/---

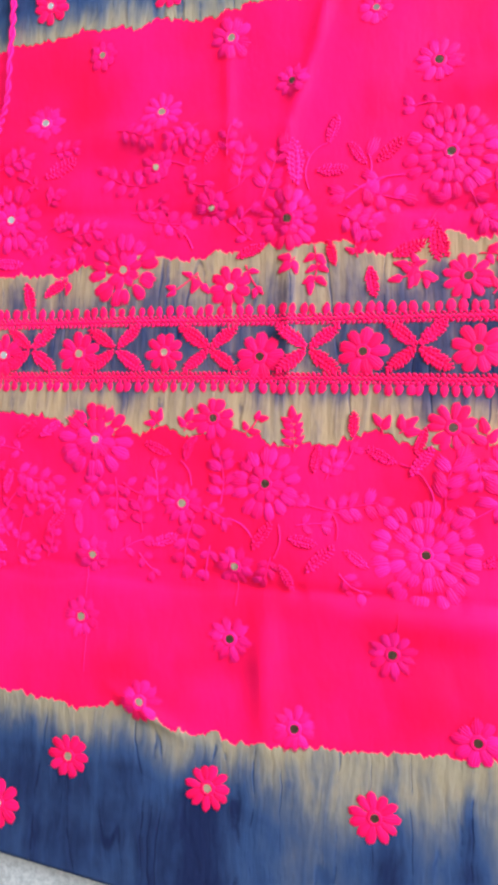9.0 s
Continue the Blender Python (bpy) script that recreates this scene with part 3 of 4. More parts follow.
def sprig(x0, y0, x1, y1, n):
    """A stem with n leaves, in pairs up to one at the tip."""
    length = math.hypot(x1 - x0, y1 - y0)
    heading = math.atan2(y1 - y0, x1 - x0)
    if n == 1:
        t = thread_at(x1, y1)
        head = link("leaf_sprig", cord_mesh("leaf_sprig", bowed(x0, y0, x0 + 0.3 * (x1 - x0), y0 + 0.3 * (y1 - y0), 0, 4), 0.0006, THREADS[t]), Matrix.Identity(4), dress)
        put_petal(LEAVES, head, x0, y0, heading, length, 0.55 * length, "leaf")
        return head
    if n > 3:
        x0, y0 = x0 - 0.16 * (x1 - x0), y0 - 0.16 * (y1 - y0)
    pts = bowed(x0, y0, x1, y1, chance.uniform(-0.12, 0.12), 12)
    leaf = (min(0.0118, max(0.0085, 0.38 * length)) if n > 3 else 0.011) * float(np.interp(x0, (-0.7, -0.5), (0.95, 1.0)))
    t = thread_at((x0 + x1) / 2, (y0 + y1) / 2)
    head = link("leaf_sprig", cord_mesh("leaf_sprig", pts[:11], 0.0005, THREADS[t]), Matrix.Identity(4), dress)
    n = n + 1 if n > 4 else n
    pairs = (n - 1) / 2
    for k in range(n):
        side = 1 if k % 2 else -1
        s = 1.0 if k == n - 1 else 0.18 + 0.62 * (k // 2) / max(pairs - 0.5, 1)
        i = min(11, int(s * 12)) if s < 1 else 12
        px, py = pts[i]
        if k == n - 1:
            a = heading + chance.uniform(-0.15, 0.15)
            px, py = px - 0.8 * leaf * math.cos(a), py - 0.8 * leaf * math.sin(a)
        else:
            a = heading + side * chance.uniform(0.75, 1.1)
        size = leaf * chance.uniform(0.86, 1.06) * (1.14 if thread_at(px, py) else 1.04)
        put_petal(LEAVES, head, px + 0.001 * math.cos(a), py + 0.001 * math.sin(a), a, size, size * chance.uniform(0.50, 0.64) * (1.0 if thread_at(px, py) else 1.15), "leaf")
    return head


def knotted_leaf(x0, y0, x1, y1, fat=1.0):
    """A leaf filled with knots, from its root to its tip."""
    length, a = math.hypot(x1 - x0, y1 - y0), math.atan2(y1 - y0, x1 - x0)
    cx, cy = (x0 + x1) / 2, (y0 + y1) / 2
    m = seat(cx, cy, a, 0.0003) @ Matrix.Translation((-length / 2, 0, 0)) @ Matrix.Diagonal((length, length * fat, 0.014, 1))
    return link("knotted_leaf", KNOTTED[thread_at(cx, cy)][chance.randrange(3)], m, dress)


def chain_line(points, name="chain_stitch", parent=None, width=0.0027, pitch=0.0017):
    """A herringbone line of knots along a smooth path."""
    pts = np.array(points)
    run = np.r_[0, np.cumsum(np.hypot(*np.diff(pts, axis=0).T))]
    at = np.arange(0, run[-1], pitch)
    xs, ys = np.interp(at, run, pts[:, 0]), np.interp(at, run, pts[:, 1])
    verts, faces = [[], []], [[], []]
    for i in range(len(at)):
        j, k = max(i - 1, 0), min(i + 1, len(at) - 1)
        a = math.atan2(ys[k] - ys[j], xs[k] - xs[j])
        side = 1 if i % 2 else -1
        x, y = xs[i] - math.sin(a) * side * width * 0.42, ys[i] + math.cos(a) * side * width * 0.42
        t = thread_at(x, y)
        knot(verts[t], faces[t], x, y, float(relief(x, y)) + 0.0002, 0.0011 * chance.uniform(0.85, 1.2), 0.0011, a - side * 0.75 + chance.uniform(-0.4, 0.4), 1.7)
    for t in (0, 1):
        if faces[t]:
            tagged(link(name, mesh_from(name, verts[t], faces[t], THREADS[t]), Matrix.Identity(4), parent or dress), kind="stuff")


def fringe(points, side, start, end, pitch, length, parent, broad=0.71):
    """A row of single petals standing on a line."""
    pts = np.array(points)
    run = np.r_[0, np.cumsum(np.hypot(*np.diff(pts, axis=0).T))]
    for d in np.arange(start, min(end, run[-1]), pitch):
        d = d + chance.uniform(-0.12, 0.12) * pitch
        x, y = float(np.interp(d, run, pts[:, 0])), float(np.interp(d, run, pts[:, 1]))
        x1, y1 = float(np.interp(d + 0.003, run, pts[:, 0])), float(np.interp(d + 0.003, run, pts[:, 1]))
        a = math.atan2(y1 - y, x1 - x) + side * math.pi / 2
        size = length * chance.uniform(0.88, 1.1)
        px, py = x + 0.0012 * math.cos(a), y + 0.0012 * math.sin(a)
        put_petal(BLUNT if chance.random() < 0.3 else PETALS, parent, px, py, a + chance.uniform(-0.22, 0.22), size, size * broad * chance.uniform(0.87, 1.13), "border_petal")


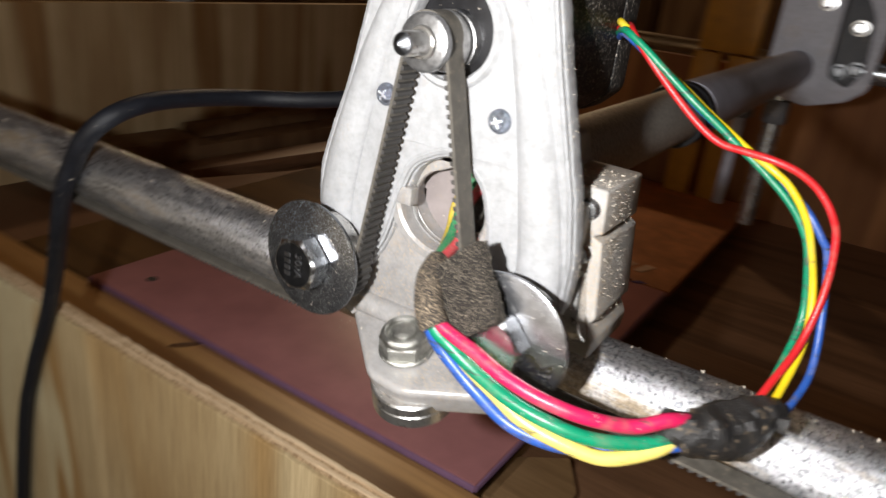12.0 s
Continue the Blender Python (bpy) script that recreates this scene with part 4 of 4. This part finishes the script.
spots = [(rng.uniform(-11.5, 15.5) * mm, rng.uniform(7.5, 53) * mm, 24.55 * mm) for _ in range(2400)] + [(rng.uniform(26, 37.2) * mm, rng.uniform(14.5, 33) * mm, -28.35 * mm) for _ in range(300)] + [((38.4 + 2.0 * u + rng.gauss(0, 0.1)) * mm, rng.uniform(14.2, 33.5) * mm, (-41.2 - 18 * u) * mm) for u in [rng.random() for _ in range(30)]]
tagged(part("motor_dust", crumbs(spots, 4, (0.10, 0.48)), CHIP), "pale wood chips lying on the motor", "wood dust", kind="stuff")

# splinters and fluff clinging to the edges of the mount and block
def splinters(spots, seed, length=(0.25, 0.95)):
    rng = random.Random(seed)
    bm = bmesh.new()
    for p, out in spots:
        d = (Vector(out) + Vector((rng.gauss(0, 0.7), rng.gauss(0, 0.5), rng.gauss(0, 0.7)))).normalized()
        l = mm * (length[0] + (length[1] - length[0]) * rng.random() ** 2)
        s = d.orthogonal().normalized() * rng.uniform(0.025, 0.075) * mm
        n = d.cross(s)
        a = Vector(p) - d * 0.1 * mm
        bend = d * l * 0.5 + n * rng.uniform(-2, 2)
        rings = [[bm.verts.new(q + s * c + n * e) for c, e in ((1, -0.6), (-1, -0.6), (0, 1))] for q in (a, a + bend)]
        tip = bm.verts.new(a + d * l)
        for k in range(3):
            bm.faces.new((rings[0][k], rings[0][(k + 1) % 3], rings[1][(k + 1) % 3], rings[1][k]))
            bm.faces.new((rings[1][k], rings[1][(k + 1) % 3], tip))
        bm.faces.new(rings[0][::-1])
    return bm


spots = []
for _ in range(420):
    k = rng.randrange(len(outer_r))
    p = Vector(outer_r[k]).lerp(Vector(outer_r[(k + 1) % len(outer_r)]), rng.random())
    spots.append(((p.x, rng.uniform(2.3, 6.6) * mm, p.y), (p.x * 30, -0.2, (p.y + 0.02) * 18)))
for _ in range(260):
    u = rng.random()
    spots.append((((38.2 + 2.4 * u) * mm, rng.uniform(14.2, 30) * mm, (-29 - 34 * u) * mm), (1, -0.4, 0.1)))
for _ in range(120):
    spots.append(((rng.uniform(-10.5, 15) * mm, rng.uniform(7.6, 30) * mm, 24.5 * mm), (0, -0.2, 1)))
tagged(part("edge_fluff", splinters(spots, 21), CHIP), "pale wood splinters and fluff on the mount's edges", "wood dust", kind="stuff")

\---

-- Exercise aim --
Transcribe the records above exactly, leaving out every picture.

-- Answer to this task --
9.0 s
Continue the Blender Python (bpy) script that recreates this scene with part 3 of 4. More parts follow.
def sprig(x0, y0, x1, y1, n):
    """A stem with n leaves, in pairs up to one at the tip."""
    length = math.hypot(x1 - x0, y1 - y0)
    heading = math.atan2(y1 - y0, x1 - x0)
    if n == 1:
        t = thread_at(x1, y1)
        head = link("leaf_sprig", cord_mesh("leaf_sprig", bowed(x0, y0, x0 + 0.3 * (x1 - x0), y0 + 0.3 * (y1 - y0), 0, 4), 0.0006, THREADS[t]), Matrix.Identity(4), dress)
        put_petal(LEAVES, head, x0, y0, heading, length, 0.55 * length, "leaf")
        return head
    if n > 3:
        x0, y0 = x0 - 0.16 * (x1 - x0), y0 - 0.16 * (y1 - y0)
    pts = bowed(x0, y0, x1, y1, chance.uniform(-0.12, 0.12), 12)
    leaf = (min(0.0118, max(0.0085, 0.38 * length)) if n > 3 else 0.011) * float(np.interp(x0, (-0.7, -0.5), (0.95, 1.0)))
    t = thread_at((x0 + x1) / 2, (y0 + y1) / 2)
    head = link("leaf_sprig", cord_mesh("leaf_sprig", pts[:11], 0.0005, THREADS[t]), Matrix.Identity(4), dress)
    n = n + 1 if n > 4 else n
    pairs = (n - 1) / 2
    for k in range(n):
        side = 1 if k % 2 else -1
        s = 1.0 if k == n - 1 else 0.18 + 0.62 * (k // 2) / max(pairs - 0.5, 1)
        i = min(11, int(s * 12)) if s < 1 else 12
        px, py = pts[i]
        if k == n - 1:
            a = heading + chance.uniform(-0.15, 0.15)
            px, py = px - 0.8 * leaf * math.cos(a), py - 0.8 * leaf * math.sin(a)
        else:
            a = heading + side * chance.uniform(0.75, 1.1)
        size = leaf * chance.uniform(0.86, 1.06) * (1.14 if thread_at(px, py) else 1.04)
        put_petal(LEAVES, head, px + 0.001 * math.cos(a), py + 0.001 * math.sin(a), a, size, size * chance.uniform(0.50, 0.64) * (1.0 if thread_at(px, py) else 1.15), "leaf")
    return head


def knotted_leaf(x0, y0, x1, y1, fat=1.0):
    """A leaf filled with knots, from its root to its tip."""
    length, a = math.hypot(x1 - x0, y1 - y0), math.atan2(y1 - y0, x1 - x0)
    cx, cy = (x0 + x1) / 2, (y0 + y1) / 2
    m = seat(cx, cy, a, 0.0003) @ Matrix.Translation((-length / 2, 0, 0)) @ Matrix.Diagonal((length, length * fat, 0.014, 1))
    return link("knotted_leaf", KNOTTED[thread_at(cx, cy)][chance.randrange(3)], m, dress)


def chain_line(points, name="chain_stitch", parent=None, width=0.0027, pitch=0.0017):
    """A herringbone line of knots along a smooth path."""
    pts = np.array(points)
    run = np.r_[0, np.cumsum(np.hypot(*np.diff(pts, axis=0).T))]
    at = np.arange(0, run[-1], pitch)
    xs, ys = np.interp(at, run, pts[:, 0]), np.interp(at, run, pts[:, 1])
    verts, faces = [[], []], [[], []]
    for i in range(len(at)):
        j, k = max(i - 1, 0), min(i + 1, len(at) - 1)
        a = math.atan2(ys[k] - ys[j], xs[k] - xs[j])
        side = 1 if i % 2 else -1
        x, y = xs[i] - math.sin(a) * side * width * 0.42, ys[i] + math.cos(a) * side * width * 0.42
        t = thread_at(x, y)
        knot(verts[t], faces[t], x, y, float(relief(x, y)) + 0.0002, 0.0011 * chance.uniform(0.85, 1.2), 0.0011, a - side * 0.75 + chance.uniform(-0.4, 0.4), 1.7)
    for t in (0, 1):
        if faces[t]:
            tagged(link(name, mesh_from(name, verts[t], faces[t], THREADS[t]), Matrix.Identity(4), parent or dress), kind="stuff")


def fringe(points, side, start, end, pitch, length, parent, broad=0.71):
    """A row of single petals standing on a line."""
    pts = np.array(points)
    run = np.r_[0, np.cumsum(np.hypot(*np.diff(pts, axis=0).T))]
    for d in np.arange(start, min(end, run[-1]), pitch):
        d = d + chance.uniform(-0.12, 0.12) * pitch
        x, y = float(np.interp(d, run, pts[:, 0])), float(np.interp(d, run, pts[:, 1]))
        x1, y1 = float(np.interp(d + 0.003, run, pts[:, 0])), float(np.interp(d + 0.003, run, pts[:, 1]))
        a = math.atan2(y1 - y, x1 - x) + side * math.pi / 2
        size = length * chance.uniform(0.88, 1.1)
        px, py = x + 0.0012 * math.cos(a), y + 0.0012 * math.sin(a)
        put_petal(BLUNT if chance.random() < 0.3 else PETALS, parent, px, py, a + chance.uniform(-0.22, 0.22), size, size * broad * chance.uniform(0.87, 1.13), "border_petal")


12.0 s
Continue the Blender Python (bpy) script that recreates this scene with part 4 of 4. This part finishes the script.
spots = [(rng.uniform(-11.5, 15.5) * mm, rng.uniform(7.5, 53) * mm, 24.55 * mm) for _ in range(2400)] + [(rng.uniform(26, 37.2) * mm, rng.uniform(14.5, 33) * mm, -28.35 * mm) for _ in range(300)] + [((38.4 + 2.0 * u + rng.gauss(0, 0.1)) * mm, rng.uniform(14.2, 33.5) * mm, (-41.2 - 18 * u) * mm) for u in [rng.random() for _ in range(30)]]
tagged(part("motor_dust", crumbs(spots, 4, (0.10, 0.48)), CHIP), "pale wood chips lying on the motor", "wood dust", kind="stuff")

# splinters and fluff clinging to the edges of the mount and block
def splinters(spots, seed, length=(0.25, 0.95)):
    rng = random.Random(seed)
    bm = bmesh.new()
    for p, out in spots:
        d = (Vector(out) + Vector((rng.gauss(0, 0.7), rng.gauss(0, 0.5), rng.gauss(0, 0.7)))).normalized()
        l = mm * (length[0] + (length[1] - length[0]) * rng.random() ** 2)
        s = d.orthogonal().normalized() * rng.uniform(0.025, 0.075) * mm
        n = d.cross(s)
        a = Vector(p) - d * 0.1 * mm
        bend = d * l * 0.5 + n * rng.uniform(-2, 2)
        rings = [[bm.verts.new(q + s * c + n * e) for c, e in ((1, -0.6), (-1, -0.6), (0, 1))] for q in (a, a + bend)]
        tip = bm.verts.new(a + d * l)
        for k in range(3):
            bm.faces.new((rings[0][k], rings[0][(k + 1) % 3], rings[1][(k + 1) % 3], rings[1][k]))
            bm.faces.new((rings[1][k], rings[1][(k + 1) % 3], tip))
        bm.faces.new(rings[0][::-1])
    return bm


spots = []
for _ in range(420):
    k = rng.randrange(len(outer_r))
    p = Vector(outer_r[k]).lerp(Vector(outer_r[(k + 1) % len(outer_r)]), rng.random())
    spots.append(((p.x, rng.uniform(2.3, 6.6) * mm, p.y), (p.x * 30, -0.2, (p.y + 0.02) * 18)))
for _ in range(260):
    u = rng.random()
    spots.append((((38.2 + 2.4 * u) * mm, rng.uniform(14.2, 30) * mm, (-29 - 34 * u) * mm), (1, -0.4, 0.1)))
for _ in range(120):
    spots.append(((rng.uniform(-10.5, 15) * mm, rng.uniform(7.6, 30) * mm, 24.5 * mm), (0, -0.2, 1)))
tagged(part("edge_fluff", splinters(spots, 21), CHIP), "pale wood splinters and fluff on the mount's edges", "wood dust", kind="stuff")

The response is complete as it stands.